[Raw records]
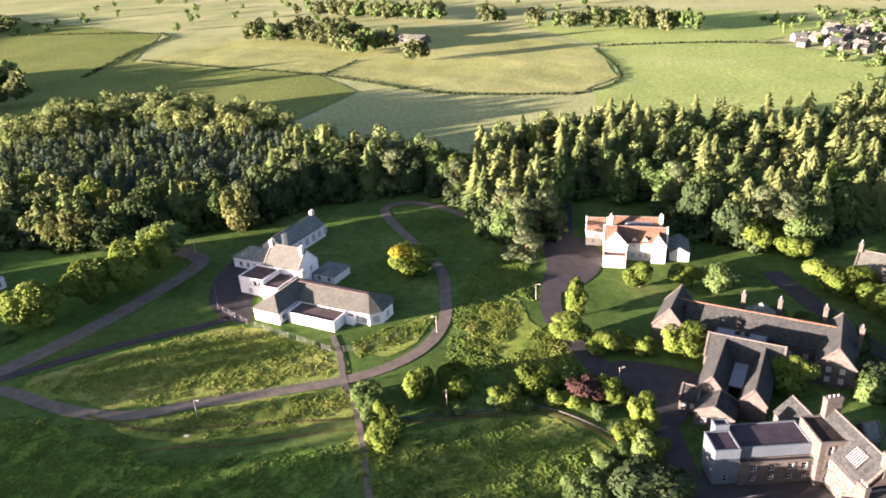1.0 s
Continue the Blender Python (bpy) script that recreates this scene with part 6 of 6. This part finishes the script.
for sel, tp, lm, hh, rr, lab in (
    (drift < -0.12, T_PINE, ("needle_pine", "needle_dark"), (26, 30.5), (4.8, 7.8), "pines in the mixed plantation"),
    ((drift >= -0.12) & ((drift < 0.1) | (py > -30)), T_SPRUCE, ("needle", "needle_yellow", "needle_dark", "needle"), (25.5, 31), (4.4, 6.8), "spruces in the mixed plantation"),
    ((drift >= 0.1) & (py <= -30), T_LARCH, ("leaf_mid", "needle_yellow", "needle", "leaf_dark"), (25, 29.5), (5.4, 8.0), "larches in the mixed plantation"),
):
    k = sel & ~near & belt
    wood("plantation", list(zip(px[k], py[k])), rng, tp, lm, *hh, *rr, lab)

SCRUB = [(-395, 92), (-405, 150), (-398, 232), (-335, 256), (-280, 256), (-262, 236), (-300, 214), (-338, 192), (-352, 150), (-352, 112)]
px, py, rng = scatter(SCRUB, 8.5, 71)
keep = np.array([noise.noise((x * 0.04, y * 0.04, 1.0)) for x, y in zip(px, py)]) > -0.12
T_SCRUB = [crown(360 + s, 14, 520, 0.16, low=0.02, tall=2.0) for s in range(5)]
px, py = px[keep], py[keep]
half = rng.random(len(px)) < 0.35
wood("scrub", list(zip(px[half], py[half])), rng, T_SCRUB, "leaf_pale", 7, 13, 4, 6.5, "mixed trees and scrub behind the villa")
wood("scrub", list(zip(px[~half], py[~half])), rng, T_SCRUB, "leaf_bright", 5, 11, 3.5, 5.5, "bright scrub behind the villa")

WEST = [(-600, 112), (-625, 148), (-650, 212), (-668, 284), (-640, 298), (-720, 340), (-693, 361), (-723, 415), (-912, 520), (-994, 585), (-1009, 670), (-912, 675), (-796, 604), (-824, 680), (-872, 837), (-800, 922), (-873, 1039), (-1112, 1211),
        (-1400, 1150), (-1400, 900), (-1150, 720), (-1000, 420), (-900, 190), (-760, 110)]
OVAL = [(-548, 369), (-496, 347), (-463, 371), (-415, 413), (-391, 455), (-420, 500), (-503, 540), (-607, 547), (-600, 470)]
CLUMPS = [[(-372, 760), (-300, 712), (-228, 684), (-205, 720), (-250, 770), (-350, 800)], [(-222, 652), (-170, 610), (-132, 582), (-118, 610), (-150, 650), (-200, 680)],
          [(-142, 852), (-36, 770), (-28, 790), (-130, 872)], [(-26, 768), (108, 694), (116, 712), (-18, 790)], [(-400, 1005), (-150, 858), (-140, 874), (-390, 1024)]]
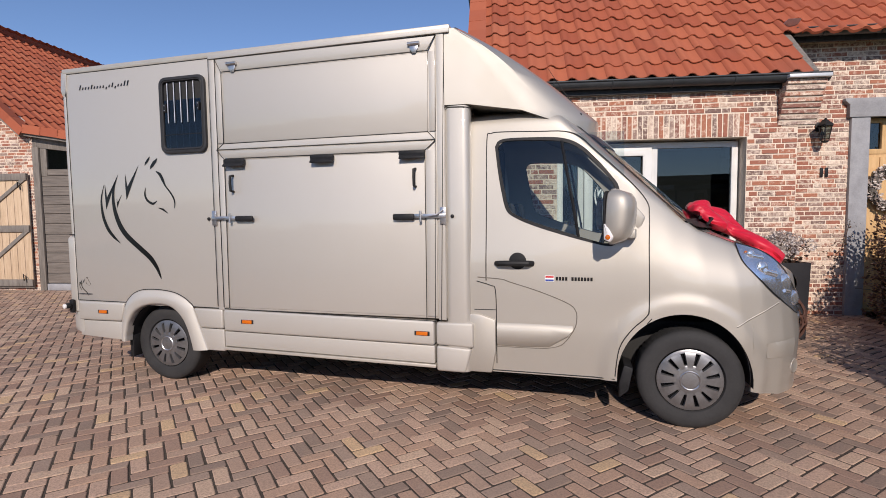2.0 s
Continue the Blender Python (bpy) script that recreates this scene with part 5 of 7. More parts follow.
def soldiers(a0, a1, z0, z1, rnd, w=0.0635, gap=0.0145, split=0.25):
    n = max(1, round((a1 - a0) / w))
    w = (a1 - a0) / n
    out = []
    for i in range(n):
        p, q = a0 + i * w + gap / 2, a0 + (i + 1) * w - gap / 2
        if rnd.random() < split:
            zm = z0 + (z1 - z0) * rnd.uniform(0.4, 0.65)
            out += [(p, q, z0 + gap / 2, zm - gap / 2), (p, q, zm + gap / 2, z1 - gap / 2)]
        else:
            out.append((p, q, z0 + gap / 2, z1 - gap / 2))
    return out


def brick_block(a0, a1, z0, z1, d, rnd):
    """Corners of one brick: face proud by d, a little askew."""
    j = lambda k: rnd.uniform(-k, k)
    front = [(a0 + j(0.002) + 0.002, z0 + j(0.002) + 0.002), (a1 + j(0.002) - 0.002, z0 + j(0.002) + 0.002), (a1 + j(0.002) - 0.002, z1 + j(0.002) - 0.002), (a0 + j(0.002) + 0.002, z1 + j(0.002) - 0.002)]
    back = [(a0, z0), (a1, z0), (a1, z1), (a0, z1)]
    mid = d * 0.6
    tilt = j(0.0015)
    return [(a, -d + tilt, z) for a, z in front] + [(a, -mid, z) for a, z in back] + [(a, 0.01, z) for a, z in back]


BRICK_FACES = [(0, 1, 2, 3), (4, 5, 1, 0), (5, 6, 2, 1), (6, 7, 3, 2), (7, 4, 0, 3), (8, 9, 5, 4), (9, 10, 6, 5), (10, 11, 7, 6), (11, 8, 4, 7)]
late = []  # single bricks, made at the very end


def brick_wall(parent, name, m, outline, openings, courses, brick, mortar, thick, seed, near=None, extra=(), gaps=(), label=""):
    """A wall in the plane m (a along, depth inwards, z up): mortar core with openings, and bricks proud of it.
    near: a test on (a, z) for the bricks that become parts of their own."""
    rnd = random.Random(seed)
    core = prism(outline, "y", 0.0, thick, 0.0, holes=[[(a, c_), (b, c_), (b, d), (a, d)] for a, b, c_, d in openings])
    core.transform(m)
    wall = part(name, core, mortar, parent, label, sharp=0)
    bricks = lay(outline, list(openings) + list(courses) + list(gaps), rnd)
    for a0, a1, z0, z1 in courses:
        bricks += soldiers(a0, a1, z0, z1, rnd) if z1 - z0 > 0.15 else soldiers(a0, a1, z0, z1, rnd, split=0.0)
    bricks += list(extra)
    verts, faces, singles = [], [], []
    for a0, a1, z0, z1 in bricks:
        d = rnd.uniform(0.003, 0.007)
        if near and near((a0 + a1) / 2, (z0 + z1) / 2):
            singles.append((a0, a1, z0, z1, d))
            continue
        o = len(verts)
        verts += brick_block(a0, a1, z0, z1, d, rnd)
        faces += [tuple(o + i for i in f) for f in BRICK_FACES]
    inv = root_of(wall).matrix_basis.inverted() @ m
    verts = [tuple(inv @ Vector(p)) for p in verts]
    if verts:
        from_arrays("brickwork", verts, faces, brick, wall, kind="stuff")
    if len(singles) > 300:
        rnd.shuffle(singles)
        rest = singles[300:]
        singles = singles[:300]
        verts, faces = [], []
        for a0, a1, z0, z1, d in rest:
            o = len(verts)
            verts += brick_block(a0, a1, z0, z1, d, rnd)
            faces += [tuple(o + i for i in f) for f in BRICK_FACES]
        from_arrays("brickwork", [tuple(inv @ Vector(p)) for p in verts], faces, brick, wall, kind="stuff")
    late.append((wall, inv, singles, brick, seed))
    return wall


def make_single_bricks():
    for wall, inv, singles, brick, seed in late:
        rnd = random.Random(seed + 50)
        shapes = {}
        for a0, a1, z0, z1, d in singles:
            w, h_ = round((a1 - a0) / 0.02) * 0.02, round((z1 - z0) / 0.01) * 0.01
            key = (w, h_, rnd.randrange(3))
            if key not in shapes:
                me = bpy.data.meshes.new("brick")
                me.from_pydata(brick_block(-w / 2, w / 2, -h_ / 2, h_ / 2, 0.005, rnd), [], BRICK_FACES)
                me.materials.append(brick)
                shapes[key] = me
            ob = new("brick", shapes[key])
            ob.parent = wall
            fx, fz = (a1 - a0) / w, (z1 - z0) / h_
            ob.matrix_basis = inv @ Matrix.Translation(((a0 + a1) / 2, rnd.uniform(-0.003, 0.002), (z0 + z1) / 2)) @ Matrix.Diagonal((fx, 1, fz, 1))


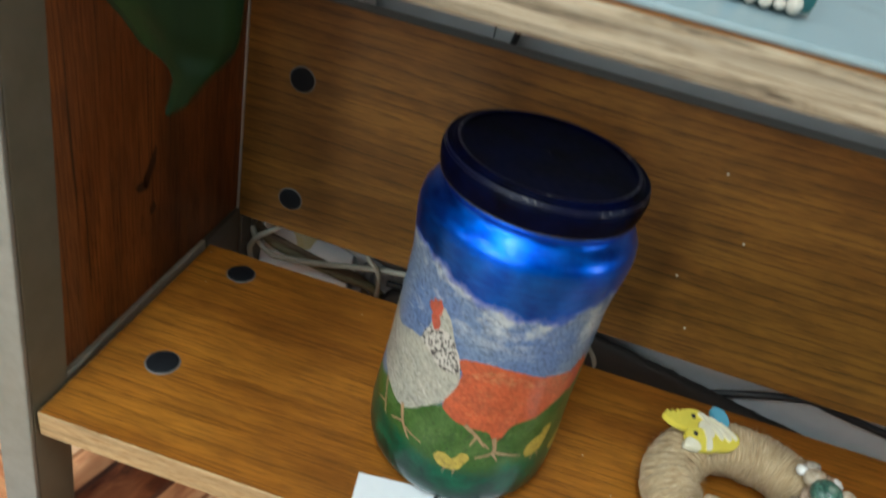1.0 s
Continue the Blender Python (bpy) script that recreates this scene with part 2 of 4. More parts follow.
def smooth_line(points, steps=10):
    """Catmull-Rom through the points."""
    pts = [Vector(p) for p in points]
    pts = [2 * pts[0] - pts[1]] + pts + [2 * pts[-1] - pts[-2]]
    out = []
    for a, b, c, d in zip(pts, pts[1:], pts[2:], pts[3:]):
        for k in range(steps):
            t = k / steps
            out.append(0.5 * (2 * b + (c - a) * t + (2 * a - 5 * b + 4 * c - d) * t * t + (3 * b - a - 3 * c + d) * t ** 3))
    return out + [pts[-2]]


def tube(points, radius, sides=8, steps=10, taper=None, bm=None):
    """A round cord along a smooth line."""
    bm = bm or bmesh.new()
    line = smooth_line(points, steps)
    rings = []
    for k, p in enumerate(line):
        way = (line[min(k + 1, len(line) - 1)] - line[max(k - 1, 0)]).normalized()
        side = way.cross(Vector((0.13, 0.21, 0.97))).normalized()
        up = side.cross(way)
        r = radius * (taper(k / (len(line) - 1)) if taper else 1.0)
        rings.append([bm.verts.new(p + r * (math.cos(a) * side + math.sin(a) * up)) for a in (2 * math.pi * s / sides for s in range(sides))])
    for a, b in zip(rings, rings[1:]):
        for s in range(sides):
            j = (s + 1) % sides
            bm.faces.new((a[s], a[j], b[j], b[s]))
    bm.faces.new(rings[0][::-1])
    bm.faces.new(rings[-1])
    return bm


# ---- room ----
SHELF_Z = 0.109  # top of the lower shelf
PANEL_Y = 0.221  # front face of the rear panel
WALL_Y = 0.30


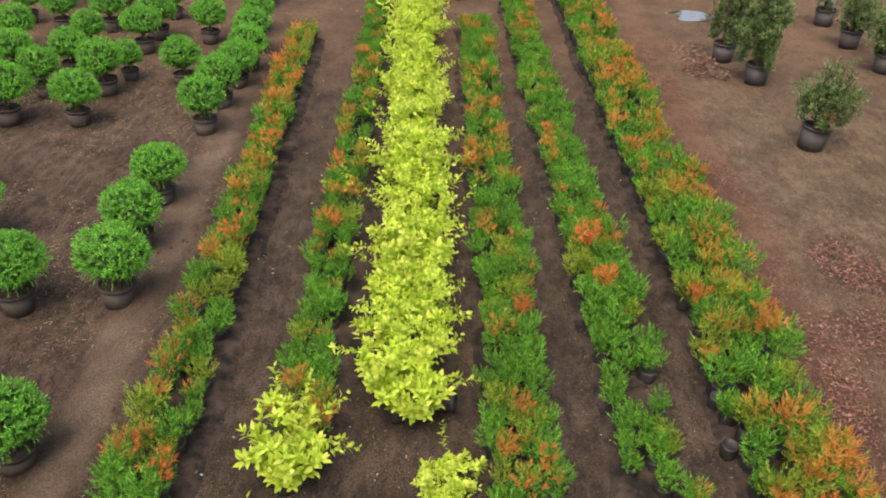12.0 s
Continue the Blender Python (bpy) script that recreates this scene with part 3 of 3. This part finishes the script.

## Problem to solve
Extract, word for word, each line from the top of the data down to and including the line with "lm, *hh, *rr, lab)"; skip the pictures.

## Complete answer
1.0 s
Continue the Blender Python (bpy) script that recreates this scene with part 6 of 6. This part finishes the script.
for sel, tp, lm, hh, rr, lab in (
    (drift < -0.12, T_PINE, ("needle_pine", "needle_dark"), (26, 30.5), (4.8, 7.8), "pines in the mixed plantation"),
    ((drift >= -0.12) & ((drift < 0.1) | (py > -30)), T_SPRUCE, ("needle", "needle_yellow", "needle_dark", "needle"), (25.5, 31), (4.4, 6.8), "spruces in the mixed plantation"),
    ((drift >= 0.1) & (py <= -30), T_LARCH, ("leaf_mid", "needle_yellow", "needle", "leaf_dark"), (25, 29.5), (5.4, 8.0), "larches in the mixed plantation"),
):
    k = sel & ~near & belt
    wood("plantation", list(zip(px[k], py[k])), rng, tp, lm, *hh, *rr, lab)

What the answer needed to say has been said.